Dry, hot weather prompted authorities to impose a burn ban effective today in Guadalupe County.
During a regular meeting Tuesday of the Guadalupe County Commissioners Court, commissioners voted 5-0 to make the move following Guadalupe County Fire Marshal Patrick Pinder’s recommendation thanks, in part, to increased brush fire calls across the county in recent weeks.
“In the past three weeks, I’ve had a fire a day,” Pinder said.
He reported Tuesday that the Keetch-Byram Drought Index, which the county uses to determine the amount of moisture in the ground, was at about 559. Guadalupe County uses a KBDI threshold of 500 to trigger burn ban talks, County Judge Kyle Kutscher said.
The drought index has gotten closer and closer to the trigger point for the past 10 weeks, the county judge said. Last week at the commissioners meeting, authorities noticed the KBDI hovering just below the 500 mark. Then they suggested keeping an eye on the drought index monitor and taking up the issue of a burn ban at this week’s meeting.
“It’s just so hot and dry,” Kutscher said. “I think people have noticed that the last couple weeks.”

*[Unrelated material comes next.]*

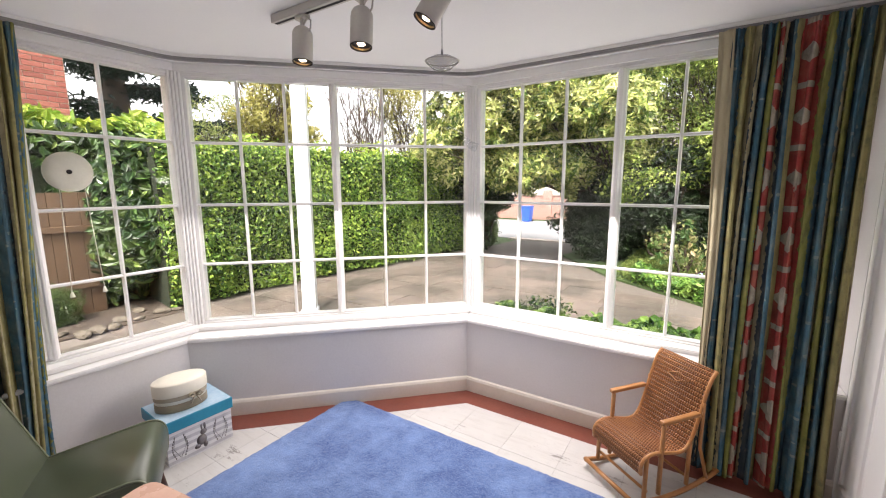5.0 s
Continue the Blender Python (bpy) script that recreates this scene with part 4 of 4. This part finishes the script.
GOLD = leaf_mat("golden_leaf", [(0.0, (0.32, 0.38, 0.06)), (0.4, (0.62, 0.68, 0.13)), (1.0, (0.84, 0.85, 0.30))], 0.5, 0.45, 0.25)
FLOWER_W = surface("white_petal", (0.75, 0.74, 0.70), (0.85, 0.85, 0.82), 0.6, 20, 90, 0.0)
FLOWER_B = surface("bluebell_petal", (0.20, 0.24, 0.48), (0.30, 0.34, 0.60), 0.6, 20, 90, 0.0)

structure("ground", boxes((-300, -300, GROUND - 0.3, 300, 300, GROUND - 0.02)), GRASS, "grass and earth reaching to the horizon")


# ---- paving, road ----
def paving():
    sheet = prism(bmesh.new(), [(-5.6, -6), (-5.6, 4.6), (-5.0, 6.6), (-4.3, 9.6), (-4.2, 11.5), (-2.0, 11.5), (-2.2, 9.0), (-0.9, 7.3), (0.6, 6.1), (2.5, 5.8), (4.6, 5.35), (14, 4.6), (14, 2.6), (-1, 2.6), (-2.47, 1.2), (-2.47, -6)], GROUND - 0.05, GROUND - 0.006)
    pv = structure("pavement", sheet, surface("joint_grit", (0.10, 0.086, 0.073), (0.14, 0.12, 0.102), 0.9, 3, 40, 0.004), "grey-brown stone slab drive outside the window")
    m, nt, p = tree_of("worn_stone_slab")
    oi = nt.nodes.new("ShaderNodeObjectInfo")
    g = nt.nodes.new("ShaderNodeNewGeometry")
    n1, n2 = noise_of(nt, g.outputs["Position"], 1.3, 6, 0.65), noise_of(nt, g.outputs["Position"], 16, 6, 0.7)
    c = ramp(nt, oi.outputs["Random"], [(0.0, (0.11, 0.086, 0.072)), (0.5, (0.132, 0.104, 0.087)), (1.0, (0.158, 0.126, 0.106))])
    c = mixc(nt, ramp(nt, n1, [(0.42, 0.0), (0.58, 0.85)]), c, (0.052, 0.046, 0.036))
    c = mixc(nt, ramp(nt, n2, [(0.48, 0.0), (0.72, 0.55)]), c, (0.23, 0.205, 0.18))
    nt.links.new(c, p.inputs["Base Color"])
    p.inputs["Roughness"].default_value = 0.6
    bump_of(nt, p, n2, 0.004)
    rs = random.Random(5)
    shapes = {}
    count = 0
    y = 1.0
    row = 0
    while y < 8.6:
        d = (0.6, 0.45, 0.75)[row % 3]
        x = -5.4 - rs.random() * 0.5
        while x < 7.5:
            w = rs.choice((0.6, 0.75, 0.9))
            cx, cy = x + w / 2, y + d / 2
            left = -5.45 if cy < 4.6 else -5.45 + (cy - 4.6) * 0.32
            far = 9.6 if cx < -2.0 else (7.0 if cx < -0.6 else (5.95 - 0.12 * (cx - 1)))
            near = 2.75 if cx > -1.0 else (cx + 1.0) + 2.75
            if left < x and cy + d / 2 < far + 0.35 and cy - d / 2 > max(near, 1.0) - 0.1 and not (cx > -1.9 and cy < 4.3):
                key = (w, d)
                if key not in shapes:
                    bm = boxes((-w / 2 + 0.0035, -d / 2 + 0.0035, -0.04, w / 2 - 0.0035, d / 2 - 0.0035, 0.0), bevel=0.003)
                    s = part("slab", bm, m, pv)
                    shapes[key] = s.data
                else:
                    s = new("slab", shapes[key])
                    s.parent = pv
                s.matrix_local = pose(cx, cy, GROUND + rs.uniform(-0.002, 0.003), rs.uniform(-0.2, 0.2), rs.uniform(-0.2, 0.2), 0)
                count += 1
            x += w
        y += d
        row += 1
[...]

There are approved uses of fire under the ban. The judge suggested people take precautions when dealing with fire at anytime.
He knows that burn bans are not popular with residents, many of whom have very legitimate reasons to want to start fires, Kutscher said. Caution is a must.
“It can be very dangerous if people are not extremely careful,” Kutscher said.
Legal fires during burn bans include barbecue fires contained in barbecue pits or fire rings. Anyone who starts such fires should be sure to discard coals and ashes safely by dousing them in water once finished cooking, according to information on the county’s website.
Residents are allowed to burn trash as long as it is burned in a barrel with a screen top, the website said. Anyone burning trash should be sure to stay outside with the fire and have a water source nearby to control flames.
The website also says that recreational fires, such as campfires and ones in fire pits, are allowed as long as they are kept in a fire ring to prevent their spreading. Those fires do not include brush piles.
Comal County instituted a burn ban nearly two weeks ago, Pinder said. He said nearly 75 other Texas counties had instituted burn bans as of Tuesday.
Anyone seeking a way around the ban can contact his office and apply for approval to burn, Pinder said.
Commissioner Judy Cope made the motion for the ban and Commissioner Jim Wolverton seconded it before it passed unanimously.
The ban lasts for 90 days, currently scheduled from today through Nov. 5, Pinder said. Commissioners could take a look at the measure later to see if it needs to be extended. In the event of rain, they could also take a look at rescinding the order, if conditions allow, Pinder said.
Anyone unsure about what to burn during a ban may call 830-303-8856 for assistance.